Camera Pipeline & Computing Power

Running multiple camera feeds with real-time YOLOv8 inference is demanding on a single machine. Began exploring splitting detection and visualization across separate machines to keep frame rates stable as camera count increases.

Data Forest Sensor Server

Built a multi-camera real-time person detection system using FastAPI, OpenCV, and YOLOv8. The architecture uses a multi-threaded design: each camera runs in its own CameraGrabber thread that continuously captures frames via cv2.VideoCapture, while a central SensorServer thread cycles through cameras running YOLOv8 inference to detect people.

Stack: Python, FastAPI, Uvicorn, OpenCV, Ultralytics YOLOv8 (nano), Pydantic

TouchDesigner Integration

Set up TouchDesigner to fetch data from the sensor server's web URL. The node network pulls metrics from the /metrics endpoint and can display the MJPEG video streams.

This YouTube channel was instrumental in learning TouchDesigner - tutorials and lessons from experienced TouchDesigner developers: The Interactive & Immersive HQ

2-Camera Dashboard

Got the dashboard running with two simultaneous webcam feeds. Each feed shows live person detection with green bounding boxes and confidence scores. The metrics panel displays per-camera and aggregate people counts with exponential smoothing for stability.

Scaled to 3 Cameras

Successfully scaled the system to handle 3 concurrent camera feeds. The round-robin detection loop maintains consistent performance by distributing inference time across all cameras.
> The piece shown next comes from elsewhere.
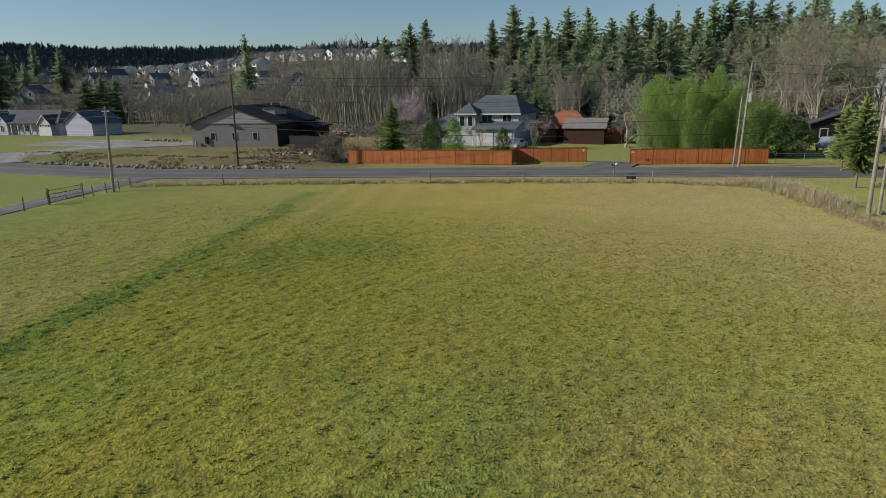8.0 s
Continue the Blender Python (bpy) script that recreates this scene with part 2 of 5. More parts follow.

Runtime parameters like confidence threshold, image size, and detection FPS can be tuned via POST to /settings without restarting.

TouchDesigner Fundamentals

Familiarized myself with TouchDesigner's interface and workflow. Worked through beginner tutorials to understand the node-based system.

Data Pipeline Setup

Successfully set up a simple data pipeline receiver from a camera module - establishing the foundation for video input.

Webcam Testing

Webcams arrived! Set them up and began testing camera vision in my room, experimenting with tracking and input configuration.